Why Keith Ellison Matters

Why Keith Ellison Matters

He recognizes the need for a big-picture approach to political challenges that includes a “Right to Vote Amendment” to the U.S. Constitution.


As he entered into the final days of an intense campaign for the chairmanship of the Democratic National Committee, Keith Ellison delivered an urgent message about ongoing Republican attacks on voting rights:

Our democracy gains strength when more Americans participate in elections. But millions cannot vote today because of restrictive voting laws in some states—and President Trump has pledged to expand those laws nationwide. A constitutional amendment guaranteeing the right to vote would help stop this voter suppression.

To that end, Ellison, Congressman Mark Pocan, D-Wisconsin, and Congressman John Lewis, D-Georgia, led two dozen House members this month in introducing the most powerful response to the ongoing assault on voting rights in states across the country: a constitutional amendment to explicitly guarantee the right to vote.

Ellison is not naïve. He does not expect that the amendment will be enacted immediately. He has been in the forefront of fights in Minnesota and nationally to develop legislative, legal and movement responses to specific threats to the franchise. This year, with Lewis and Pocan, he has been explicitly critical of President Trump’s lies about “voter fraud,” which the Wisconsinite says “clearly looks like an attempt to undermine our election process.”

But Ellison also recognizes the need for a forward-looking, big-picture approach to political challenges. And he is willing—as the founders suggested would be necessary—to make constitutional reform a part of his advocacy and activism. That has excited supporters of his bid for the DNC chairmanship, which will be decided on Saturday, when 447 top Democrats from across the country gather in Atlanta to name new leaders.

National Nurses United executive director RoseAnn DeMoro says it is Ellison’s ability to focus on the precise work of the moment while at the same time framing out a bold vision for the future that distinguishes him from the other able contenders in a DNC contest that also includes former Labor Secretary Tom Perez and South Bend Mayor Pete Buttigieg. “Selecting Keith Ellison to chair the DNC is exactly the direction the Democratic Party needs to go to rebuild and strengthen its ties with working class Americans, young people, communities of color, and the full diversity of the 99 percent of Americans who should be the base of the Democratic Party,” says DeMoro.

While DeMoro was, like Ellison, a backer of Vermont Senator Bernie Sanders’s campaign for the 2016 Democratic presidential nomination, key backers of Hillary Clinton’s 2016 candidacy are also supporting Ellison.
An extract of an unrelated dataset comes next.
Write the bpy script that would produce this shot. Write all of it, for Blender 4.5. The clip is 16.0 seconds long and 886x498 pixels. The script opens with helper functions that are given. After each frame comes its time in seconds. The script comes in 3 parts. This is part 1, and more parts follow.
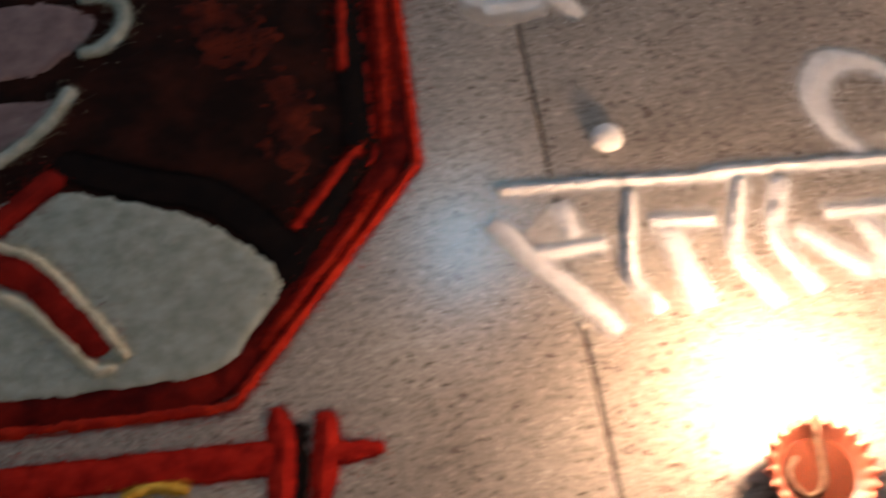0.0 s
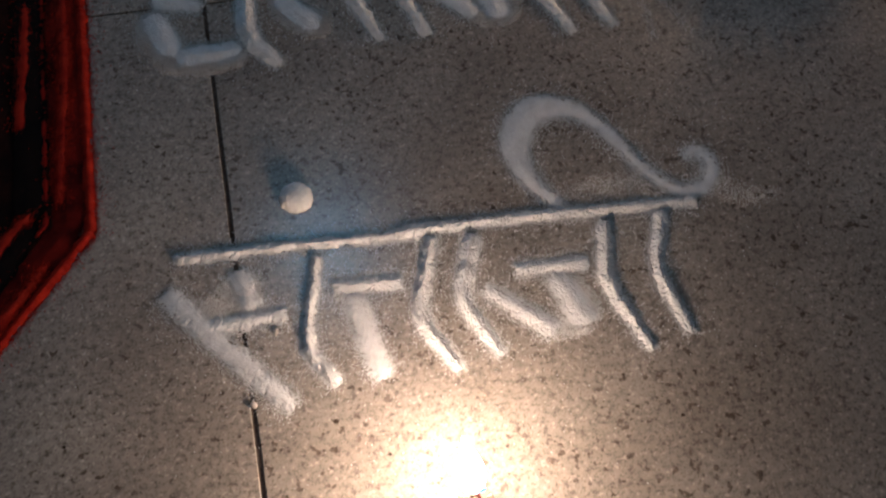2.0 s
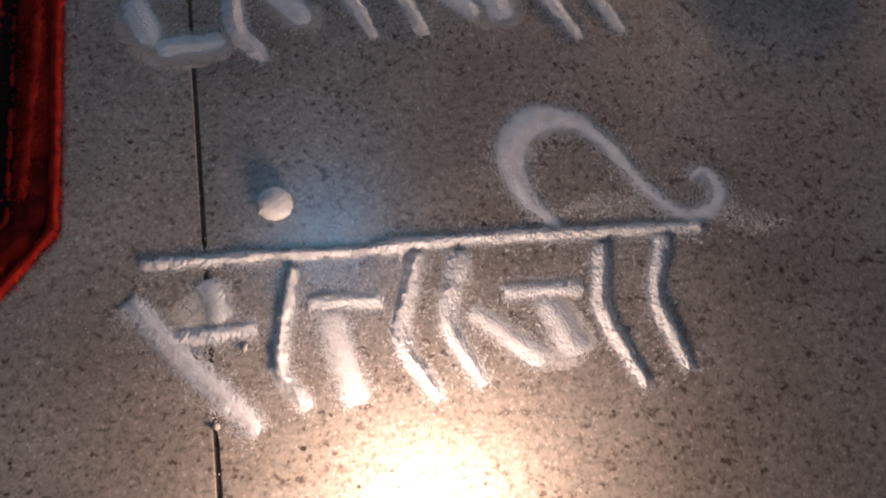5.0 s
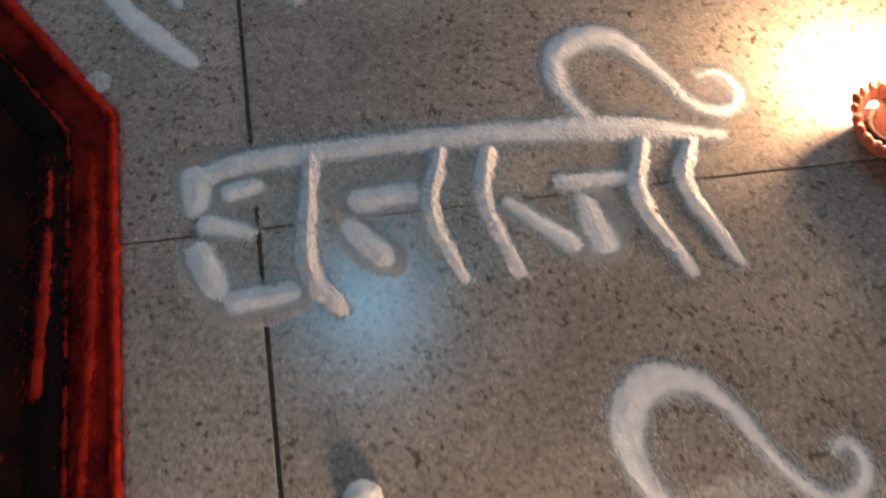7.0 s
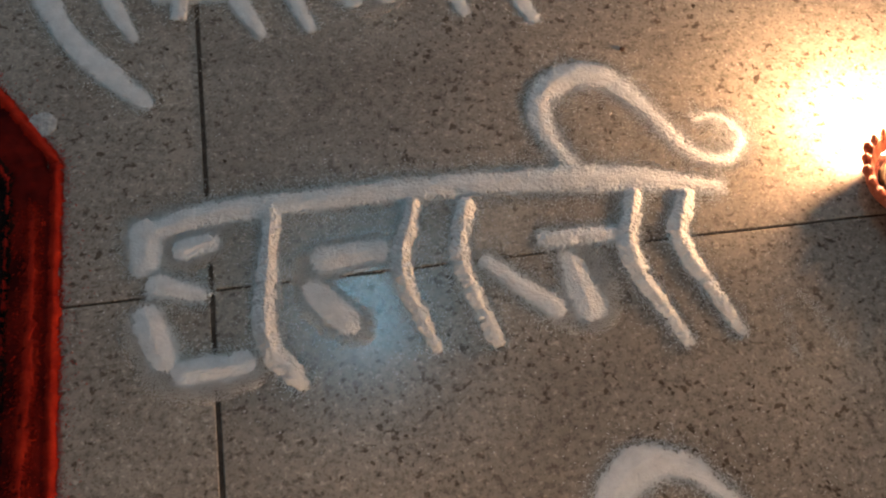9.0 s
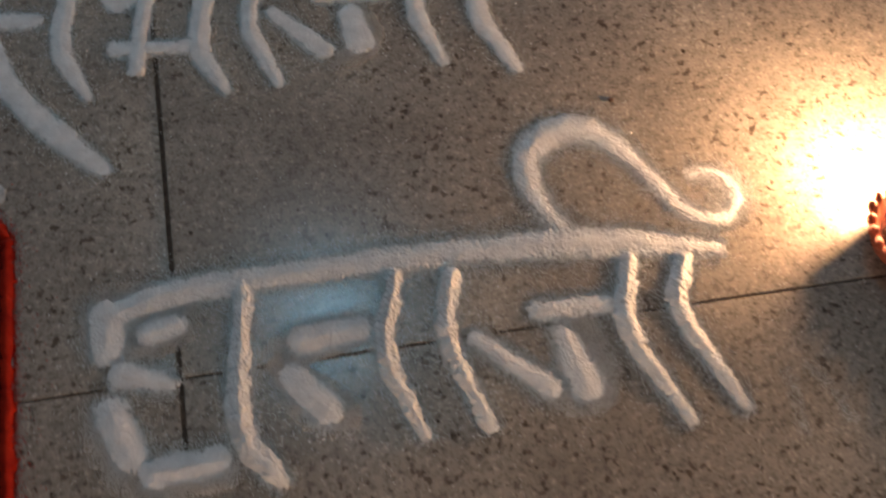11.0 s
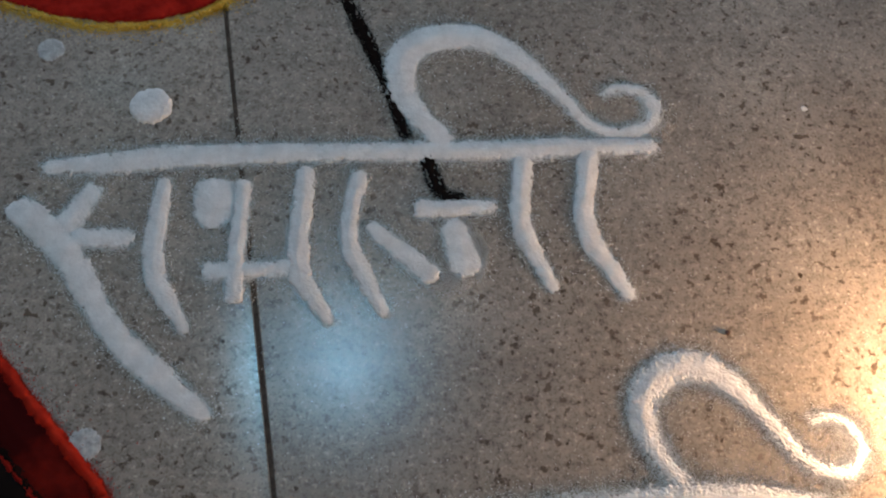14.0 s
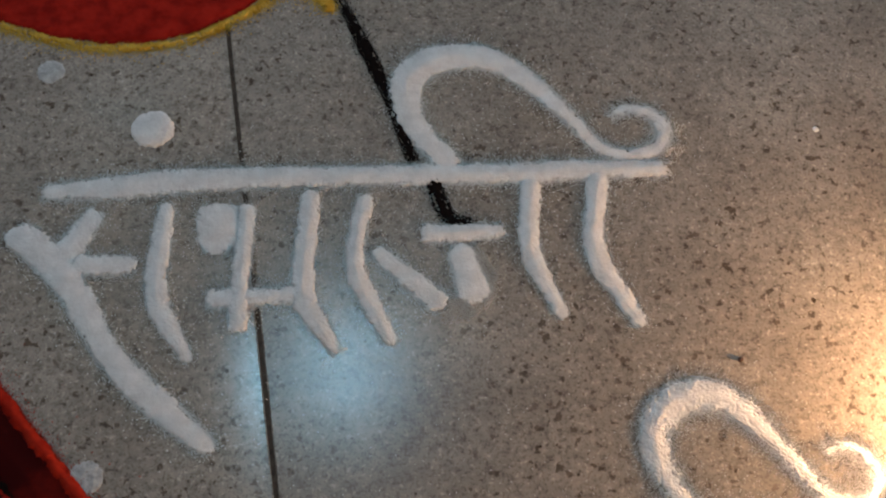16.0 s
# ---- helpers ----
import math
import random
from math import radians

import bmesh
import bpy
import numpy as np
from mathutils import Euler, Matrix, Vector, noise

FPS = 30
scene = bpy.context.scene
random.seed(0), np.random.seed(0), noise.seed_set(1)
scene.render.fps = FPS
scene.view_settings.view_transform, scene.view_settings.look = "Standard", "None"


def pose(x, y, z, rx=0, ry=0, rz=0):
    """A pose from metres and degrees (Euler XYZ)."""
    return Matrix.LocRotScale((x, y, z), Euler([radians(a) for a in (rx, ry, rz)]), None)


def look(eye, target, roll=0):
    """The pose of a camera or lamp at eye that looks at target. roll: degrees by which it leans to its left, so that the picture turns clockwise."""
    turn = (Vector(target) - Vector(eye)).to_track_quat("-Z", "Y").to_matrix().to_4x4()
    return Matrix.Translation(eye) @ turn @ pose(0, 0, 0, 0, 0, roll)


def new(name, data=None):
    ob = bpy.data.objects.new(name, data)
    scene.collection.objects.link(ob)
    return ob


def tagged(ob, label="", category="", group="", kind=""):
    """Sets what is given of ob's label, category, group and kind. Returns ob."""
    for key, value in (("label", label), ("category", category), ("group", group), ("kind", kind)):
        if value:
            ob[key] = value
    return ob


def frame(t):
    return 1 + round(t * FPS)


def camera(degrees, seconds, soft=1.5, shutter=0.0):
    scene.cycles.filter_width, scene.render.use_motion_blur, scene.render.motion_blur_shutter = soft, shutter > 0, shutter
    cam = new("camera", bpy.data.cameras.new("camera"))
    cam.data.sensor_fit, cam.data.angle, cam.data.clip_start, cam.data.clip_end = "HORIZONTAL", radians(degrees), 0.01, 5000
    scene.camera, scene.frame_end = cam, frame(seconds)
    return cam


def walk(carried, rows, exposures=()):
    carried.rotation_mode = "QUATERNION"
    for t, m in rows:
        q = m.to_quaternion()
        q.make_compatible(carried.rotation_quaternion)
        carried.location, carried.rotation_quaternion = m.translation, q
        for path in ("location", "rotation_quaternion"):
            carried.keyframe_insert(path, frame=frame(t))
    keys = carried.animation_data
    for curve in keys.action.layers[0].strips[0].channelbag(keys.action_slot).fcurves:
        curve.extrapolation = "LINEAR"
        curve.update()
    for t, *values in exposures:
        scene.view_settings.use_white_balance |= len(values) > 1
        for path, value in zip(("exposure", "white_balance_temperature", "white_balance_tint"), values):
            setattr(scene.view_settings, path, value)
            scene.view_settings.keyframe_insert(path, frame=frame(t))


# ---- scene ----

American Federation of Teachers president Randi Weingarten hails the congressman as a “true organizer.”

Ellison is that. But he is also an issue-focused visionary who recognizes the need for immediate struggle and a long-term agenda to expand democracy. “I’ve seen him bring his organizing energy to the fight for civil and human rights in the halls of Congress,” says John Lewis. “I partnered with Keith to introduce legislation recognizing labor organizing as a civil right. Keith has also introduced an amendment to enshrine the right to vote in the Constitution. In Minnesota and across the nation, he has been a passionate opponent of voter ID laws that suppress the vote.”

“Donald Trump is lying to America about 3 to 5 million undocumented people voting because he wants to set the stage for more voter suppression,” the congressman from Minnesota explains. “Expect Trump and his henchmen to push restrictive photo ID requirements, limit early voting and make it harder to even register to vote. These tactics deliberately impinge on Americans right to vote, and Trump and Republicans know it. Truth-oriented Americans know that widespread voter fraud is a myth, and that living up to our best principles means moving to expand the electorate by pushing for automatic voter registration, early voting and vote by mail.”

And, now, a Right to Vote Amendment to the U.S. Constitution—because, says Ellison, “Nothing should stand between Americans and the voting booth.”